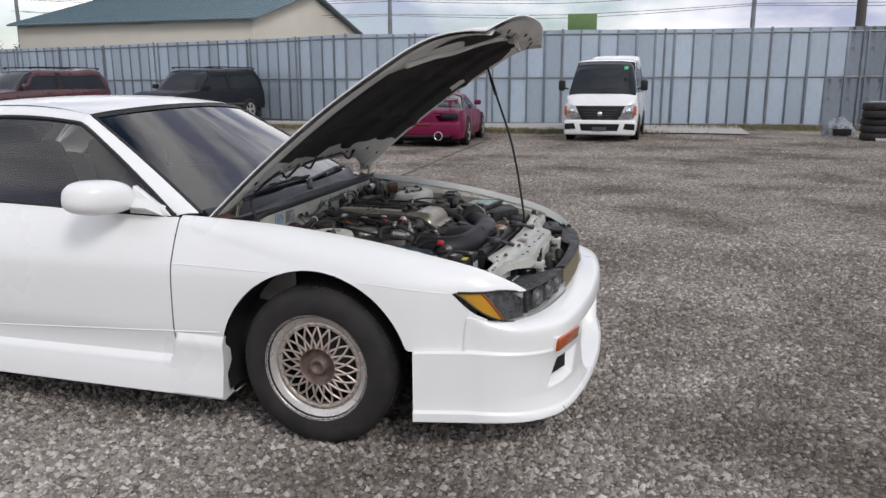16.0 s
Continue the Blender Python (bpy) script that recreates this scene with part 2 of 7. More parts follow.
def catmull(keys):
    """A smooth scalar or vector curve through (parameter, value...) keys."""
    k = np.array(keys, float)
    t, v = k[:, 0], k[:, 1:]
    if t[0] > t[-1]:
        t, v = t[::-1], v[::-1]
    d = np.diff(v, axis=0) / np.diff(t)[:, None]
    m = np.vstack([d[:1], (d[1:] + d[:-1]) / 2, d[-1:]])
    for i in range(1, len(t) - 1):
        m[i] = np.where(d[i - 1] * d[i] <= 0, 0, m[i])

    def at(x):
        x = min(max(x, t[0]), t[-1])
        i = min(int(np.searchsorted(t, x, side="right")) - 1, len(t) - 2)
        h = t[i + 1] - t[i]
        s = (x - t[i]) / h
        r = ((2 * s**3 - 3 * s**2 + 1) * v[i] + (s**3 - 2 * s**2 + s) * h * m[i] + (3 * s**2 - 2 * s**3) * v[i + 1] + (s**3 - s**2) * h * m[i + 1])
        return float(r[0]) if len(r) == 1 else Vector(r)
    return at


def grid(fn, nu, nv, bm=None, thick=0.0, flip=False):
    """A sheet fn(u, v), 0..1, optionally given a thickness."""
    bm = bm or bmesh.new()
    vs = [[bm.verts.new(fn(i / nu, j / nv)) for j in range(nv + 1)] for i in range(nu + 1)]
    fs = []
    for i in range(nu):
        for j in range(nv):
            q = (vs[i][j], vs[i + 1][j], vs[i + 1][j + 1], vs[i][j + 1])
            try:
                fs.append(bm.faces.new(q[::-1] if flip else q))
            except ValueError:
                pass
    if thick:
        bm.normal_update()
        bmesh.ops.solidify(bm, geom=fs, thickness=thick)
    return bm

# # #

§ Exercise
Set the lines above down again, word for word, from the first through the one containing "m[i] = np.where(d[i"; pictures excluded.

§ Response for this exercise
16.0 s
Continue the Blender Python (bpy) script that recreates this scene with part 2 of 7. More parts follow.
def catmull(keys):
    """A smooth scalar or vector curve through (parameter, value...) keys."""
    k = np.array(keys, float)
    t, v = k[:, 0], k[:, 1:]
    if t[0] > t[-1]:
        t, v = t[::-1], v[::-1]
    d = np.diff(v, axis=0) / np.diff(t)[:, None]
    m = np.vstack([d[:1], (d[1:] + d[:-1]) / 2, d[-1:]])
    for i in range(1, len(t) - 1):
        m[i] = np.where(d[i - 1] * d[i] <= 0, 0, m[i])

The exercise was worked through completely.